▶ _INSTRUCTIONS TO FOLLOW_: Exactly the lines between the line containing "# ---- helpers" and the line containing "scene = bpy.context.scene", together with those two lines, are to be output.

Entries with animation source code
BEGIN
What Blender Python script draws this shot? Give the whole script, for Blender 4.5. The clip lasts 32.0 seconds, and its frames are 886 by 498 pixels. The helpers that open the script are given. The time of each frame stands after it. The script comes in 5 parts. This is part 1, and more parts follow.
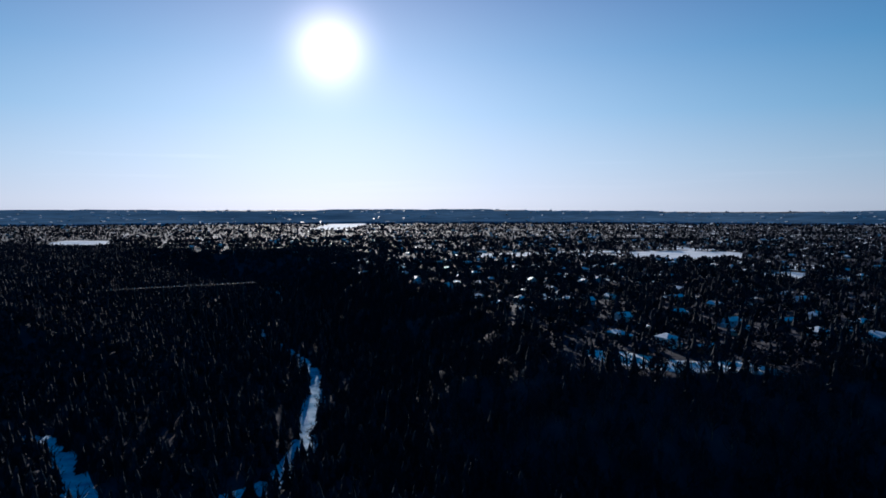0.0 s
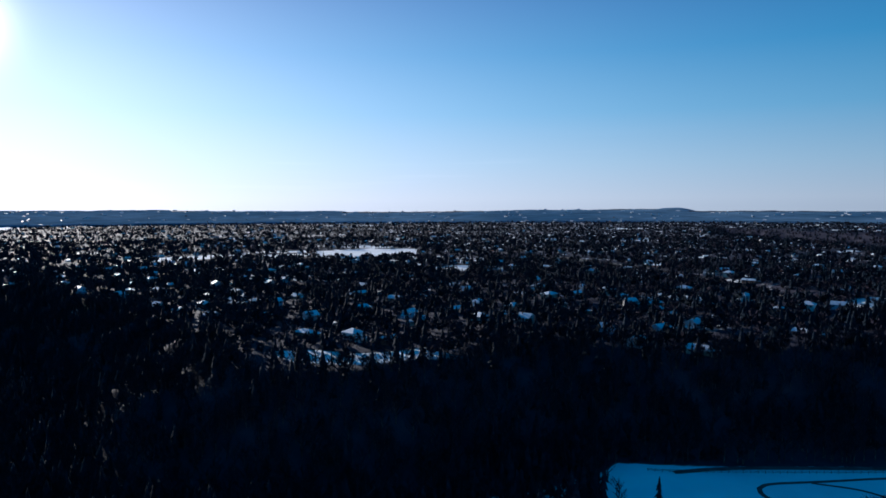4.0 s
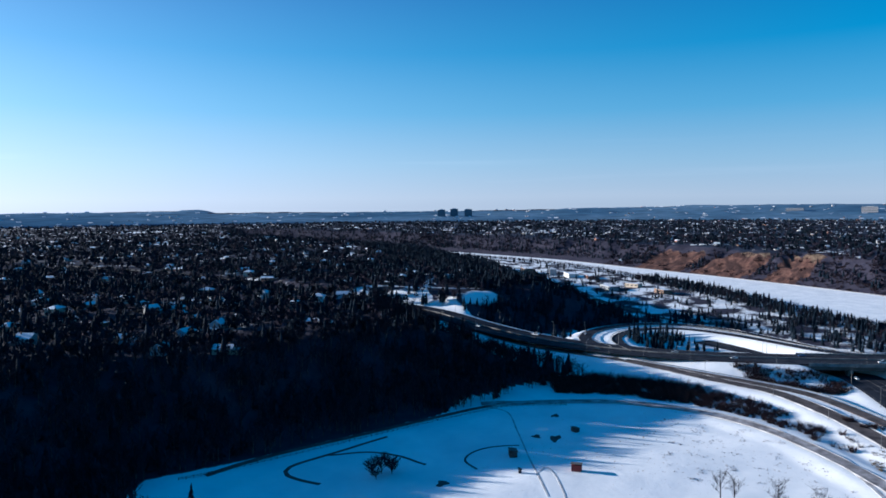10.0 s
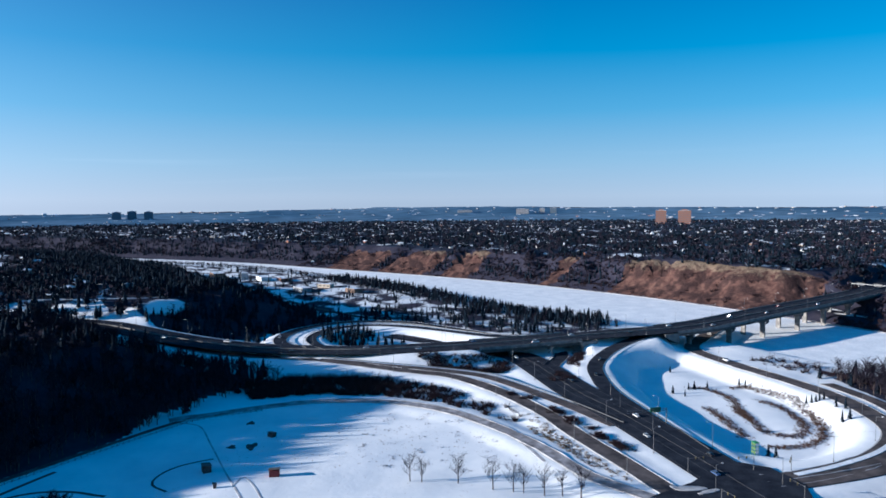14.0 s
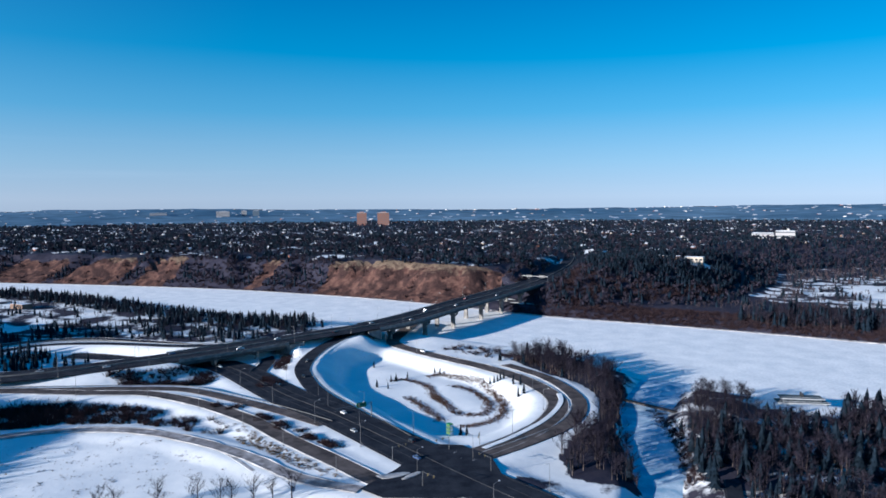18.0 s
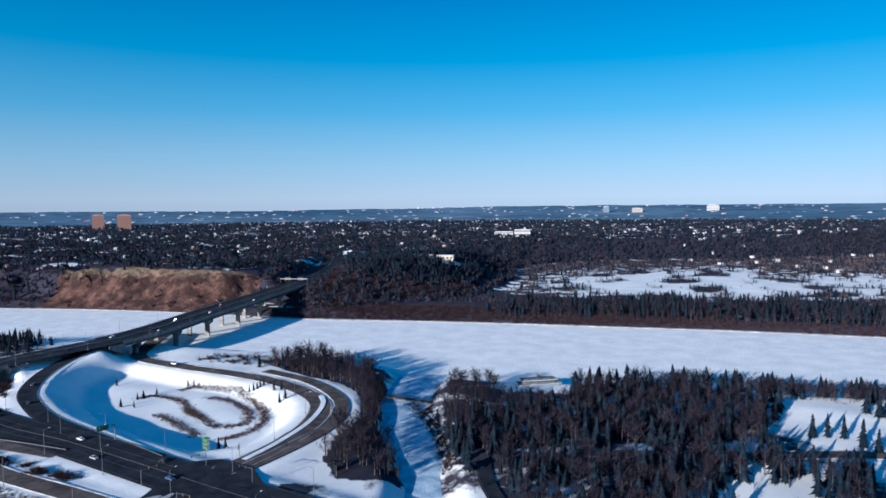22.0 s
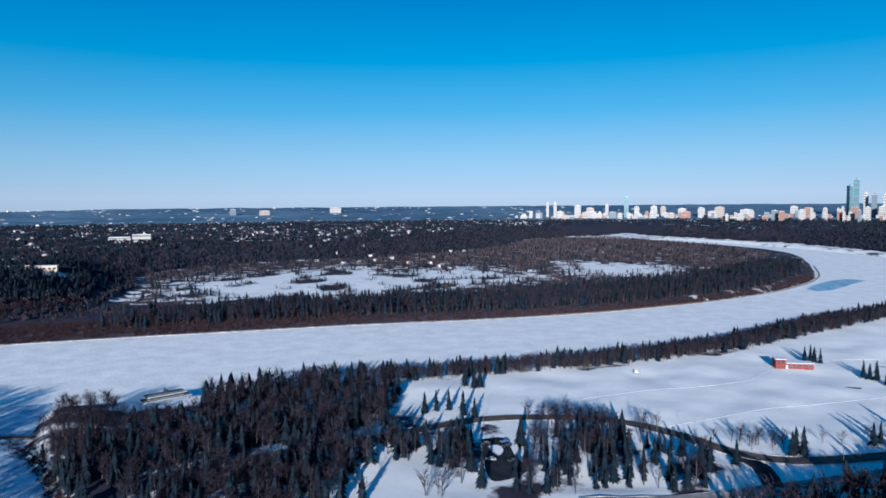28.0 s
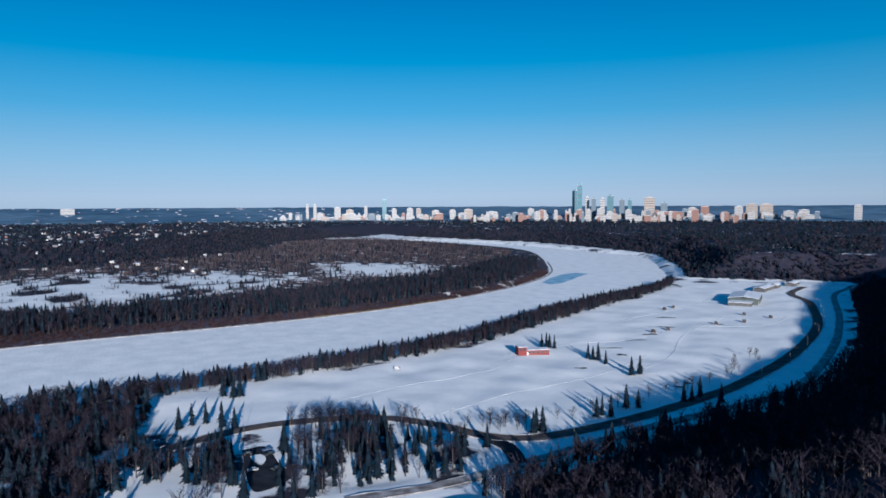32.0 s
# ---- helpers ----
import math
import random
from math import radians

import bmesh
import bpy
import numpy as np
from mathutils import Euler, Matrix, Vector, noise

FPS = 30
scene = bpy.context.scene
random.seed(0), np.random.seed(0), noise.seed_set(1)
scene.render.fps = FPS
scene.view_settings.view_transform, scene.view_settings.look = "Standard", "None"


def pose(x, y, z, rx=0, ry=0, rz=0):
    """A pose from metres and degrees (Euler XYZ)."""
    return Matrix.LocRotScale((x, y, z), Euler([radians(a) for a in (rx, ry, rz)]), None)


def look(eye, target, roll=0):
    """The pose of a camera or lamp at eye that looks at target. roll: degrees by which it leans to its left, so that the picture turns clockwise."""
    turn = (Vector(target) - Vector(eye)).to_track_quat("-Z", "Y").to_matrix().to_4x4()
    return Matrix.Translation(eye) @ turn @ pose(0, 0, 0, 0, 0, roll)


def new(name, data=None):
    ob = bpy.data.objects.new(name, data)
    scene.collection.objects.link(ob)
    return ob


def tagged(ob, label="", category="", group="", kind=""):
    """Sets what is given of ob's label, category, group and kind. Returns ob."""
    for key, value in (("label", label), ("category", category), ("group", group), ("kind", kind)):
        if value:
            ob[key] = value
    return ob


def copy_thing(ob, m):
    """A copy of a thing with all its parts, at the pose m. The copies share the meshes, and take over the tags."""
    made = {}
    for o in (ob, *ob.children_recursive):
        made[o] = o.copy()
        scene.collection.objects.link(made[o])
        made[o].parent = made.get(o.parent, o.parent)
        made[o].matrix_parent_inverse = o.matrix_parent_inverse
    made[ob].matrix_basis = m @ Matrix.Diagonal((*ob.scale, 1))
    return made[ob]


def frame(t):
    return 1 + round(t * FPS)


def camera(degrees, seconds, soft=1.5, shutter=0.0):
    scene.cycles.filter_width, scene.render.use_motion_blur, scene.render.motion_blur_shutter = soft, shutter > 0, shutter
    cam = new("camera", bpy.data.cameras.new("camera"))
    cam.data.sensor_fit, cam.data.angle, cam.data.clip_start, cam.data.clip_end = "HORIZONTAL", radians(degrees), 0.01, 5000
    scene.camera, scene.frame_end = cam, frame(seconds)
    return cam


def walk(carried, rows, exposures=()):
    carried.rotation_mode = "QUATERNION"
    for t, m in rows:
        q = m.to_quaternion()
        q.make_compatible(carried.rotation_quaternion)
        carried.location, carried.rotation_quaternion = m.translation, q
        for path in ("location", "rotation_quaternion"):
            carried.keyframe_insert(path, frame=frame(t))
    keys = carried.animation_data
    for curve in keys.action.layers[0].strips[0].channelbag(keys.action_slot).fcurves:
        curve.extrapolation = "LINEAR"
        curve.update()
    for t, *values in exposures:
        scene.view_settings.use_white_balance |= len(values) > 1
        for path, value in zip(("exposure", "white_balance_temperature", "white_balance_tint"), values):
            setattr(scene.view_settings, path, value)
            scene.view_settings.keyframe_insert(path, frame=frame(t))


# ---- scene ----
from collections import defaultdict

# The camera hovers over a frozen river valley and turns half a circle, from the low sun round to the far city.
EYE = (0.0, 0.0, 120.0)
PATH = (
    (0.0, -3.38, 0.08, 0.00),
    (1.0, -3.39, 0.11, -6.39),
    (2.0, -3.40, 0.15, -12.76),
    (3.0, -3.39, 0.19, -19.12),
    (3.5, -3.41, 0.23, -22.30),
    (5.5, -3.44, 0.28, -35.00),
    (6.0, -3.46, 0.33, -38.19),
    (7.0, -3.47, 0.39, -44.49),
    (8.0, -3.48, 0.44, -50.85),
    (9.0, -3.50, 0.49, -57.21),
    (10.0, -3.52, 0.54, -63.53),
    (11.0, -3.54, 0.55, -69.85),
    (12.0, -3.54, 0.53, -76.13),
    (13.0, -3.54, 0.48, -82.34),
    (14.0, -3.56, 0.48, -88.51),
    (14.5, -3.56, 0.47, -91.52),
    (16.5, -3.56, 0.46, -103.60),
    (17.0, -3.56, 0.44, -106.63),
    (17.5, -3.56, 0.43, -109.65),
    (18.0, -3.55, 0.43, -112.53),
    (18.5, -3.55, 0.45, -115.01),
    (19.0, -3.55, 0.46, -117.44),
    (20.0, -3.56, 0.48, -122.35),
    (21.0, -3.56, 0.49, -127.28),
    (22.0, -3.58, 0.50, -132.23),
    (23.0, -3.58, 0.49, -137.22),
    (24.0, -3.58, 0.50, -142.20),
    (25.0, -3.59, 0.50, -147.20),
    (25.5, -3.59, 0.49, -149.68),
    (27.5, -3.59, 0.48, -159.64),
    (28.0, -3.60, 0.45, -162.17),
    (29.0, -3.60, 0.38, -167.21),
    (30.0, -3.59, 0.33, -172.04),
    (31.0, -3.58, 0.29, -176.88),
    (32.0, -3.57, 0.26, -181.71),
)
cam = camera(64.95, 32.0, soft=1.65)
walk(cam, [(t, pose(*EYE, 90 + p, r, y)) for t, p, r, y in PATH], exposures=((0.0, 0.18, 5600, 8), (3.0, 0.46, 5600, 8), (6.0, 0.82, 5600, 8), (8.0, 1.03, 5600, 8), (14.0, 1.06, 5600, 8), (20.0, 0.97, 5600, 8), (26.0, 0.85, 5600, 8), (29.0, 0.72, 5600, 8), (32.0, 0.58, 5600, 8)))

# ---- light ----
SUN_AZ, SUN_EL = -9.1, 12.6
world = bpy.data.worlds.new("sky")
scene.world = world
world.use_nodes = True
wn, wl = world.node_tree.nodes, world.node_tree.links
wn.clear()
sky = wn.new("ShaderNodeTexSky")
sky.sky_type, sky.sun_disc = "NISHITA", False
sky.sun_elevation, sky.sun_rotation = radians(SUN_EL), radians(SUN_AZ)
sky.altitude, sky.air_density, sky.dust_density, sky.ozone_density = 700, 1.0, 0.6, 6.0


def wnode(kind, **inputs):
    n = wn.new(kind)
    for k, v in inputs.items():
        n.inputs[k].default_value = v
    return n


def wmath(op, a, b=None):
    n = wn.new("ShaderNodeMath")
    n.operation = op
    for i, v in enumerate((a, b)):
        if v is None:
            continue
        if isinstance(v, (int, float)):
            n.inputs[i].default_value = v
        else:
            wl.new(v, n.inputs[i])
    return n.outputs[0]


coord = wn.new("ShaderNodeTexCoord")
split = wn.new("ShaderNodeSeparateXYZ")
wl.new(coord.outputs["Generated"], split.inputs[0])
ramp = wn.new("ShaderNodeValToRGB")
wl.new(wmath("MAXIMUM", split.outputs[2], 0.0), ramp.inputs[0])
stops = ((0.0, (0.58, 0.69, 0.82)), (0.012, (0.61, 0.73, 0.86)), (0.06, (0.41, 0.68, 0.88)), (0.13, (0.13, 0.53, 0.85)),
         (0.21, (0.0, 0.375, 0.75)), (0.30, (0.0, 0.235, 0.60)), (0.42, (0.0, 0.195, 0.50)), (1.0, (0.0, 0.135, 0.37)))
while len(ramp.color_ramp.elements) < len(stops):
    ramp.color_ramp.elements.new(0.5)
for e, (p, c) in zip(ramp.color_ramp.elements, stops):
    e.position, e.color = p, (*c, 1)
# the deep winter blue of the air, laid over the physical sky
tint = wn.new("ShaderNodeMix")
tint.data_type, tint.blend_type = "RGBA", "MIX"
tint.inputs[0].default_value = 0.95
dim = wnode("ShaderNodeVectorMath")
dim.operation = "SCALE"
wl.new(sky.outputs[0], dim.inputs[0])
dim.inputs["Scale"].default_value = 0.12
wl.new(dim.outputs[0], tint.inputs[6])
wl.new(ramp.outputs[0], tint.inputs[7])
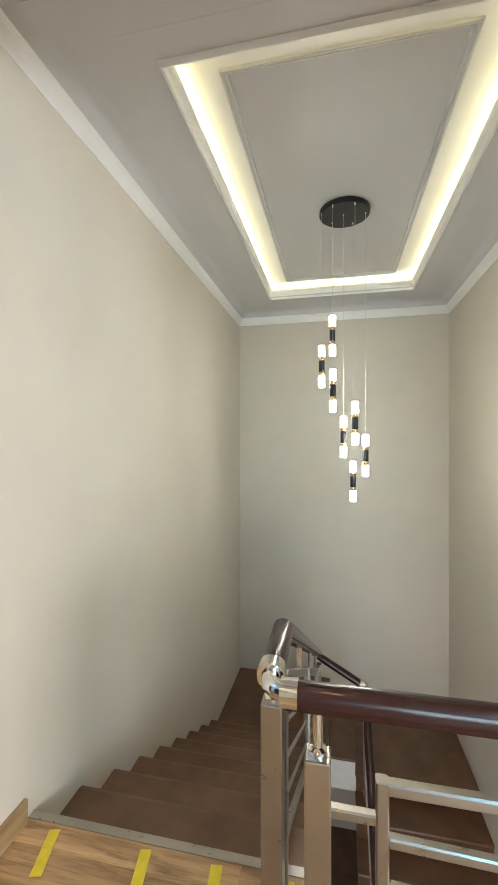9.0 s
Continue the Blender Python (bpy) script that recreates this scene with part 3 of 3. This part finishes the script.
END
▶ _RESULT FOR THIS EXERCISE_:
# ---- helpers ----
import math
import random
from math import radians

import bmesh
import bpy
import numpy as np
from mathutils import Euler, Matrix, Vector, noise

FPS = 30
scene = bpy.context.scene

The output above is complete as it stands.